Compra de caças faz concorrente americano levar negócio ao encontro de hoje entre Lula e democrata
IGOR GIELOW
SECRETÁRIO DE REDAÇÃO DA SUCURSAL DE BRASÍLIA
A briga de foice das três concorrentes ao fornecimento de 36 novos aviões de combate à Força Aérea Brasileira entrou numa nova etapa, em que todos tiram suas cartas da manga. Delegações visitam o Brasil desde a semana passada, e os americanos levaram a questão para o encontro de hoje entre os presidentes Barack Obama e Luiz Inácio Lula da Silva.
O negócio é estimado em US$ 2 bilhões, mais o mesmo valor em compensações tecnológicas e comerciais (offset), fora a promessa de uma parceria de mais de 30 anos. Nos bastidores, contudo, o temor de que a crise e o antagonismo entre Ministério da Defesa e FAB cancelem a disputa dá o tom.
A FAB começou a ouvir os finalistas, pedindo explicações adicionais à resposta dada por eles ao RFP (solicitação de proposta, na sigla inglesa) do chamado projeto F-X2. Além de esclarecer dúvidas estritamente militares, a FAB pediu mais detalhes sobre o offset. Todos os concorrentes já assinaram memorandos com as principais empresas aeronáuticas brasileiras sobre formas de capacitá-las. Para a Embraer, sob pressão devido à demissão de 20% de seu quadro, tais ganhos podem ser mais significativos.
A americana Boeing foi a primeira a desembarcar, com seu presidente para a área de Defesa, Jim Albaugh, e 22 empresários ligados ao seu produto, o F-18. Albaugh afirmou à Folha que iria "garantir" ao governo que não haveria vetos de transferência tecnológica, embora concorde que seja impossível garantir eternamente, já que o Congresso e a Presidência dos EUA podem mudar de ideia.

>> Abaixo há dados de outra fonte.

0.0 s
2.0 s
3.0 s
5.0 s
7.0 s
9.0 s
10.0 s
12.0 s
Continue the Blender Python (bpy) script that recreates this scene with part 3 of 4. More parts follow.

"Não tivemos problemas nos acordos no passado, não teremos aqui." Os argumentos da Boeing para rebater o temor político passam por um histórico de US$ 29 bilhões de contratos de offset com 38 países.
Mas a carta principal não foi jogada no Brasil. O Departamento de Estado foi informado sobre detalhes da proposta da Boeing para que o tema fosse abordado no encontro de hoje –não necessariamente por Obama, mas por seu time.
Os suecos da Saab apresentaram nesta semana os detalhes requeridos pela FAB sobre o seu Gripen, e apostam no que consideram ser o maior trunfo: o fato de a versão oferecida ser um avião em desenvolvimento, o que em tese permite maior participação nacional.
Semana que vem é a vez dos até aqui favoritos, os franceses da Dassault, com o Rafale. Levarão 42 empresários para visitas à comissão que cuida do F-X2, em São José dos Campos (SP). Na semana passada, foram quase 200 encontros entre empresários franceses e brasileiros na Fiesp (Federação das Indústrias do Estado de São Paulo), para acentuar a ideia do F-X2 como um negócio que ultrapassa o caça em si. "Temos o que ninguém tem: total controle sobre a tecnologia do avião, e autorização para transferi-la", disse Jean-Marc Merialdo, diretor da Dassault no Brasil.
Nos contatos extraoficiais, contudo, a preocupação maior é com o destino político do F-X2. A declaração do ministro Nelson Jobim (Defesa) de que aceitaria examinar propostas de concorrentes eliminados pela FAB em etapa posterior à seleção até agora não foi digerida por alguns oficiais. A Defesa, porém, disse que nada muda.
Ao receber jornalistas brasileiros em Estocolmo, o presidente da Saab, Ake Svensson, foi questionado pela Folha sobre isso. "Seria injusto mudar as regras." Com tudo isso e sob a sombra da incerteza da crise, as cartas parecem embaralhadas. A novela, iniciada em 2001, ainda terá vários capítulos.